Так что же все-таки явилось основой таких подозрений? Во всяком случае, не то, о чем я был предупрежден Вольдемаром. А может, никто и не закладывал меня?.. Если этого не было, значит, было что-то другое, за что могла зацепиться контрразведка КГБ. А чтобы проверить возникшие у нее подозрения, меня во второй раз направили в ту же Индию. Потом, когда что-то выяснили, выдернули под надуманным предлогом обратно. Но что они могли выяснить?.. Какие у них могут быть доказательства моей причастности к шпионажу? Да никаких! А то, что мне вменяют статью за незаконный ввоз и хранение оружия, это все ерунда… И все же все слишком серьезно… Да и КГБ — это не та организация, чтобы играть в бирюльки. И дальнейшее отрицание всего и вся теперь уже ни к чему хорошему не приведет. То, от чего я ускользал в течение 25 лет, случилось. И, исходя из этого, надо, наверно, в самом общем виде признаться в предательстве, назвать фамилии отдельных официальных лиц из числа иностранцев, с которыми общался по службе и сообщал о них в отчетах в Центр. Но при этом я не должен давать следователям ни одной зацепки, которую можно было бы проверить и материализовать в вещественное доказательство. Во что бы то ни стало надо перехитрить их и выведать, чем они располагают на меня…»

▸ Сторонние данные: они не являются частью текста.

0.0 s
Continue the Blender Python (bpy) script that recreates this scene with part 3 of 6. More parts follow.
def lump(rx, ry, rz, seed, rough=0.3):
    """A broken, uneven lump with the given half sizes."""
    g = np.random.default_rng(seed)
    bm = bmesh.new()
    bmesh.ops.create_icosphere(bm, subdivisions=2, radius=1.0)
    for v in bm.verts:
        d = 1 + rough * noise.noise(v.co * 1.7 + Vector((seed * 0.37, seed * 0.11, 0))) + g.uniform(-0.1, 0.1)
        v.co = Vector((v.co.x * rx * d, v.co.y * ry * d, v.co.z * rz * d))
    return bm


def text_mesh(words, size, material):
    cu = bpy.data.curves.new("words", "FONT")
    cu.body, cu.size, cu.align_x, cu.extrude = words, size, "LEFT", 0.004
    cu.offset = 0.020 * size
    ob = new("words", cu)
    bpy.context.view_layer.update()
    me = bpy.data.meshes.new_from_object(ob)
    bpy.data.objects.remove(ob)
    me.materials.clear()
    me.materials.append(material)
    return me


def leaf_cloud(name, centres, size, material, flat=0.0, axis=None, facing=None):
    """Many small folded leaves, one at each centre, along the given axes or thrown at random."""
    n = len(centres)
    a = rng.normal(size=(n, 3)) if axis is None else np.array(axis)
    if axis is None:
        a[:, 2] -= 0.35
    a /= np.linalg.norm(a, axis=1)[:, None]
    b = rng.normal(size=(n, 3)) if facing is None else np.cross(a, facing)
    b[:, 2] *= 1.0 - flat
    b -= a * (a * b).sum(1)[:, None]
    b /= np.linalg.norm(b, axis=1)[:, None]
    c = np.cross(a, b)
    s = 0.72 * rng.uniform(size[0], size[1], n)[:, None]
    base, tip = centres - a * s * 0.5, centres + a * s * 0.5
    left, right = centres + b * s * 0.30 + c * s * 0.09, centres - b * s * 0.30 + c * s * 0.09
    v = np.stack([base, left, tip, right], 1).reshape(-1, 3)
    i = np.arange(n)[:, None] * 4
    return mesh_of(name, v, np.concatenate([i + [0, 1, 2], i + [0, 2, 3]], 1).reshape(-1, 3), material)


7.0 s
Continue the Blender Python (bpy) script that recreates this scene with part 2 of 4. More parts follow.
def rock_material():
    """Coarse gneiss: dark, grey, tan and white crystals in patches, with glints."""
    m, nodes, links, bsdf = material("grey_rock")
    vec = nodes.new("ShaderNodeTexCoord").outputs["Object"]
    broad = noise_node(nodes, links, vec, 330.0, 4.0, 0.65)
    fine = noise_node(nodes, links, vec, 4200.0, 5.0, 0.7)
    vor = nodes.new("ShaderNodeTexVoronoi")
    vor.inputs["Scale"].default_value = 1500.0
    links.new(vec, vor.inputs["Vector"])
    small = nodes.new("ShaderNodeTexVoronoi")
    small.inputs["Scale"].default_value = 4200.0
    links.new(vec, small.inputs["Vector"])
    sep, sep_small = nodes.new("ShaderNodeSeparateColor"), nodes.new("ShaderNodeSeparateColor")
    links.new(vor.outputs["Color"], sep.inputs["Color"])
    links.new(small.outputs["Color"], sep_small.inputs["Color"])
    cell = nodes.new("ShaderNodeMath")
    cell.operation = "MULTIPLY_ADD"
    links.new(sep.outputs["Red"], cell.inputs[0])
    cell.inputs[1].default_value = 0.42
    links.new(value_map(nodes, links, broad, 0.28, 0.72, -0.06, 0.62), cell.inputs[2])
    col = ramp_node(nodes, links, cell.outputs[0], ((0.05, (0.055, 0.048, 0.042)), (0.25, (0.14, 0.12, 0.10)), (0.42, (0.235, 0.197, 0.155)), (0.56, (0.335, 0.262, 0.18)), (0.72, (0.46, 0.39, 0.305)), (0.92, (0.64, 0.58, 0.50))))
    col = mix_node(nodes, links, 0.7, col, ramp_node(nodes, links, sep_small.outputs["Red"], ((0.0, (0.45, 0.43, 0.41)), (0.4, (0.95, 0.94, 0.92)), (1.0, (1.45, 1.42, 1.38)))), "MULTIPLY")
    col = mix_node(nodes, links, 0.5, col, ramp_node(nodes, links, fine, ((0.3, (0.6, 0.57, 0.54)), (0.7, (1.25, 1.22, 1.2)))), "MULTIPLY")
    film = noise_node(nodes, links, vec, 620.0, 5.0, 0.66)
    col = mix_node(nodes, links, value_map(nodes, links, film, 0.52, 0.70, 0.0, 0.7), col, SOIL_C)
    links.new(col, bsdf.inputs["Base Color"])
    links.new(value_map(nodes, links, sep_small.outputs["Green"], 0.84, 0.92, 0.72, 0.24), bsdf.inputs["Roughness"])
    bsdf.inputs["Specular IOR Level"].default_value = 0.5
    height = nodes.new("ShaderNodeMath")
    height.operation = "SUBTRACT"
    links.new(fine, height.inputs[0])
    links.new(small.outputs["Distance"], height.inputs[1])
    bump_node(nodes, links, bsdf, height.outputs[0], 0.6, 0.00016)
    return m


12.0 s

Поляков метался в поисках выбора линии поведения на предстоящих допросах, но, объективно оценивая сложившееся положение, прекрасно понимал, что шансов на реабилитацию у него уже нет. К тому времени он настолько устал от двойной жизни, был настолько измотан морально и физически, что еще до ареста стал терять былую уверенность в благополучном исходе своего сотрудничества с американцами. Да и в самом начале, когда решился пойти к американцам на вербовку, он не обманывался относительно того, что его ожидает в случае разоблачения. В том, что в качестве меры наказания за предательство будет смертная казнь, он не сомневался тогда и внутренне был готов к этому. Мысль о смерти не возбуждала у него страха, а вызывала только брезгливое чувство, как момент падения в глубокую яму с дерьмом.
О смертной казни он думал теперь как о наиболее благоприятном для него исходе, поскольку предательством сам разрушил жизнь не только свою, но и детей и внуков, покрыл свое имя позором и сделал всех членов семьи изгоями общества. Нельзя забывать, что все это происходило в те времена, когда социалистическая мораль, вопросы чести, верности и долга не были пустым звуком. Смерть, хоть она и не решала всех его проблем, оставалась единственным и наилучшим выходом из создавшегося положения — «мертвые срама не имут». Все дни после ареста были у него наполнены ощущением засасывания тела какой-то липкой и удушливо-пахучей средой.
Пока же оставаясь живым, он каждый день умирал от сознания происходящего и мук, причиненных своим близким. Самое страшное было в том, что состоявшийся арест — это была катастрофа для его семьи, которую он любил и пытался оберегать все годы. Своей жизни он давно не придавал особого значения. И все же где-то далеко в тайниках сердца у него теплилась надежда, что, может быть, все обойдется и без смертной казни: «Ведь я не какой-то там перебежчик капитан Резун, и не какая-то мелкота вроде лейтенанта Сорокина и майора Чеботарева, они были тоже из ГРУ. Я все же генерал, бывший резидент и военный атташе при посольствах СССР в Индии и Бирме. Таких людей, как правило, увольняли со службы или заключали в тюрьму, оставляя им жизнь».